_SUPPLIED INFORMATION_
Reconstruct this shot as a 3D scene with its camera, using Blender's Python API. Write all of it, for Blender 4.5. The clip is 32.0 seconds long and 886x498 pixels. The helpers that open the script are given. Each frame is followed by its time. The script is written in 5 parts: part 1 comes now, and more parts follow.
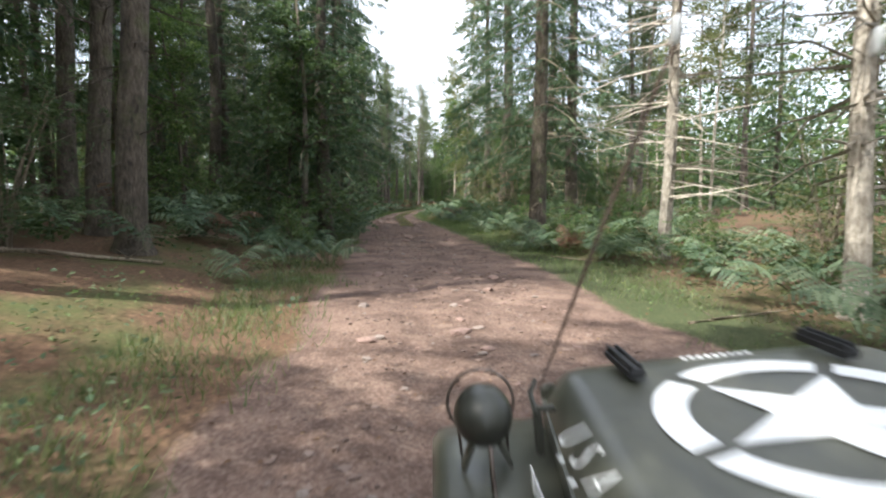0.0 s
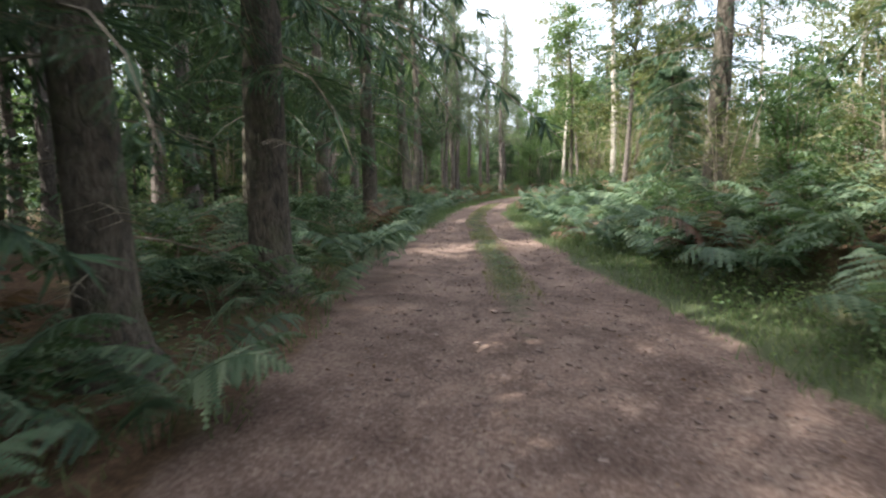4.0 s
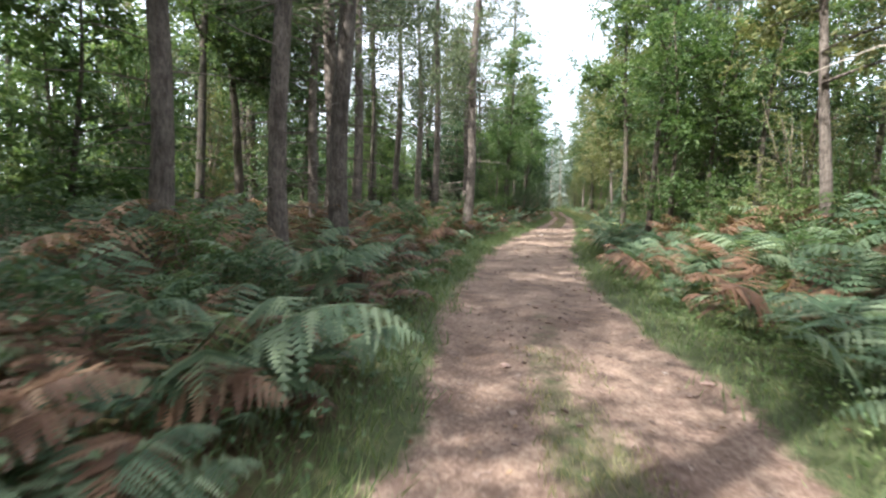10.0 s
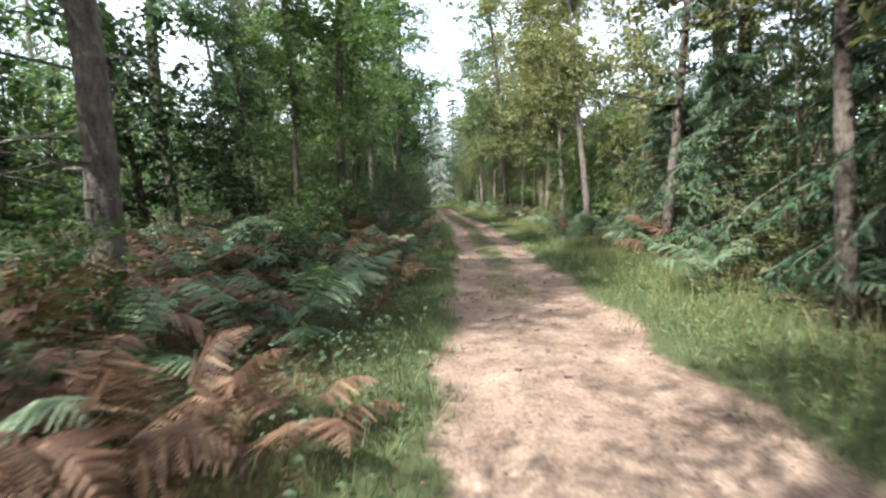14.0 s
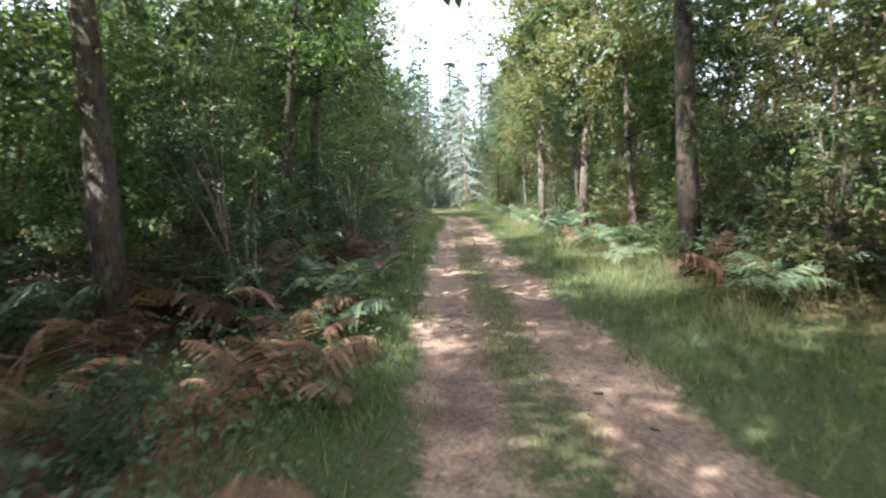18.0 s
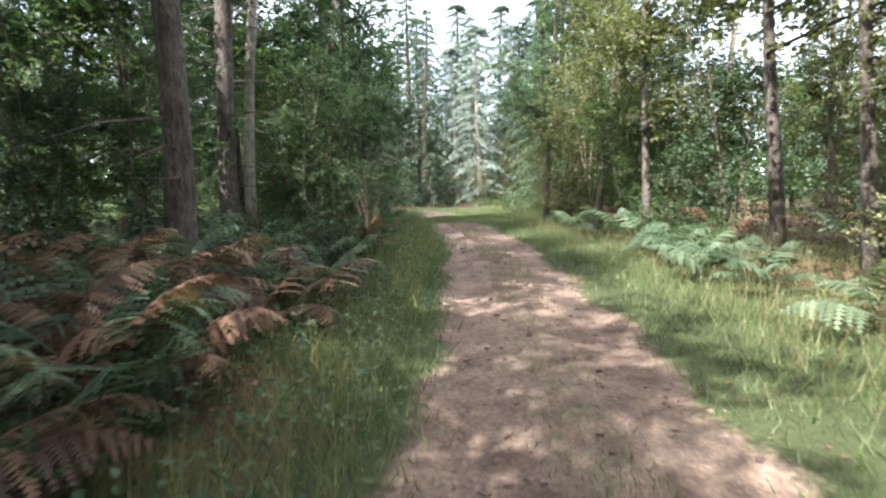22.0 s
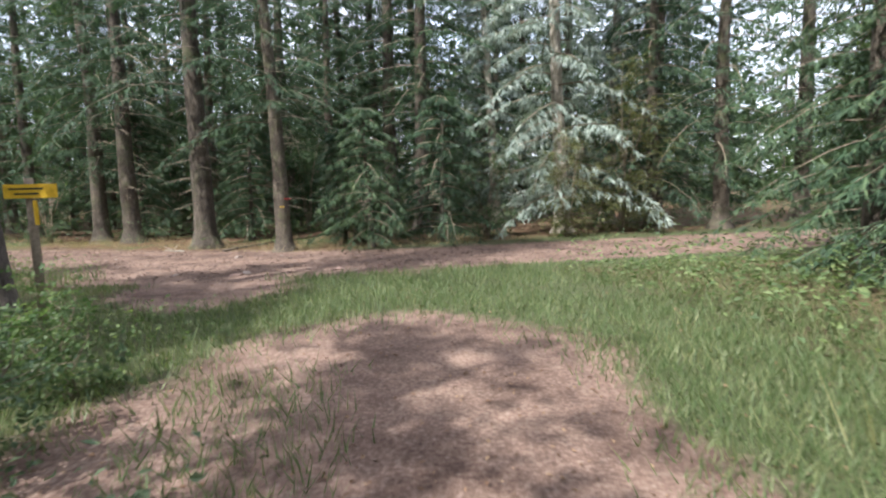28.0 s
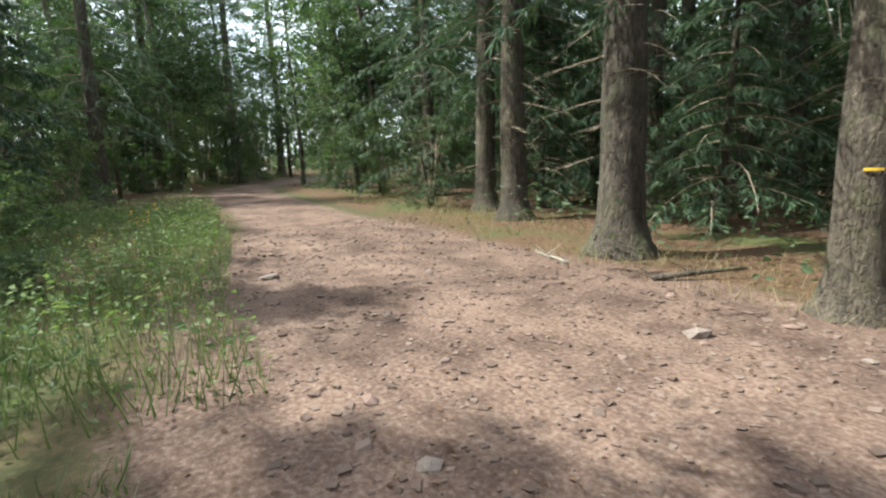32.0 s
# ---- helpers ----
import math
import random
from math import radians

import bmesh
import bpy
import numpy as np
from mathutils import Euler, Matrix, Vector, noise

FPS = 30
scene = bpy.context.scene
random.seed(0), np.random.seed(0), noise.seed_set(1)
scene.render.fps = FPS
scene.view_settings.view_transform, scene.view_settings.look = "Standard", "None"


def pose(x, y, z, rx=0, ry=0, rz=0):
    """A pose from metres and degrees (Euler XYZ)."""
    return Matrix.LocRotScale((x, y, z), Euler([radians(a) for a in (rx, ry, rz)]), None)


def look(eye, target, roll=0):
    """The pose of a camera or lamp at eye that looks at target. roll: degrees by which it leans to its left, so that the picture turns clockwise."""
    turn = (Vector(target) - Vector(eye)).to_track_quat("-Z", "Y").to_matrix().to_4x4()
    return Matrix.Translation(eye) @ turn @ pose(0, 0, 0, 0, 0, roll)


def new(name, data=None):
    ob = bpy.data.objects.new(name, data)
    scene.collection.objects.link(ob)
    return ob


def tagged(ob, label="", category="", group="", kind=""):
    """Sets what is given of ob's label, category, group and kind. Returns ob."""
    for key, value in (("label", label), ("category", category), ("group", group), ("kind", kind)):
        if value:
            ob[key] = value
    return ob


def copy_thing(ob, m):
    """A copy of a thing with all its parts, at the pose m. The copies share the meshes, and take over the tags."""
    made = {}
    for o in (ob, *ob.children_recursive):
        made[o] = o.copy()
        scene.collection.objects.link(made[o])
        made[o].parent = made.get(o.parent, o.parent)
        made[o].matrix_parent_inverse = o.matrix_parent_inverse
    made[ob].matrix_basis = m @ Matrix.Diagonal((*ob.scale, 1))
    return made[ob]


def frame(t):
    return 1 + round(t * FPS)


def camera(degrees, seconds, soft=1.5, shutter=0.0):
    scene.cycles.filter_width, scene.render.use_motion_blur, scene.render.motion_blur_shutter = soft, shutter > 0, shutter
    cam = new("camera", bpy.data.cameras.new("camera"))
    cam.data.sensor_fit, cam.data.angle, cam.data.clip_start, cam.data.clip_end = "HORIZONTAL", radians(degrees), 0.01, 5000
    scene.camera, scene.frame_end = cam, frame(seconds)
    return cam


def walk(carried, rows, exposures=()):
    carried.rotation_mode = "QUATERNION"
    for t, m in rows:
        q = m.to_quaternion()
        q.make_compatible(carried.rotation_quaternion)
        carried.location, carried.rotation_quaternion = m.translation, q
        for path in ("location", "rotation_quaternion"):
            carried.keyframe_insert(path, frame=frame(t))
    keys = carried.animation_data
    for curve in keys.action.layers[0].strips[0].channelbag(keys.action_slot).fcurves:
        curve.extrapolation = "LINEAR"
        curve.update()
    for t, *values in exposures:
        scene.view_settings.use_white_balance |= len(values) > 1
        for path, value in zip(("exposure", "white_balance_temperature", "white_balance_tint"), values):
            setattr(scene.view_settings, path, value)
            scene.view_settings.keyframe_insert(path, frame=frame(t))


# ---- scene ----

_EXERCISE TASK_
Each line above that includes "made" should be shown.

_OUTPUT OF THE EXERCISE_
    made = {}
        made[o] = o.copy()
        scene.collection.objects.link(made[o])
        made[o].parent = made.get(o.parent, o.parent)
        made[o].matrix_parent_inverse = o.matrix_parent_inverse
    made[ob].matrix_basis = m @ Matrix.Diagonal((*ob.scale, 1))
    return made[ob]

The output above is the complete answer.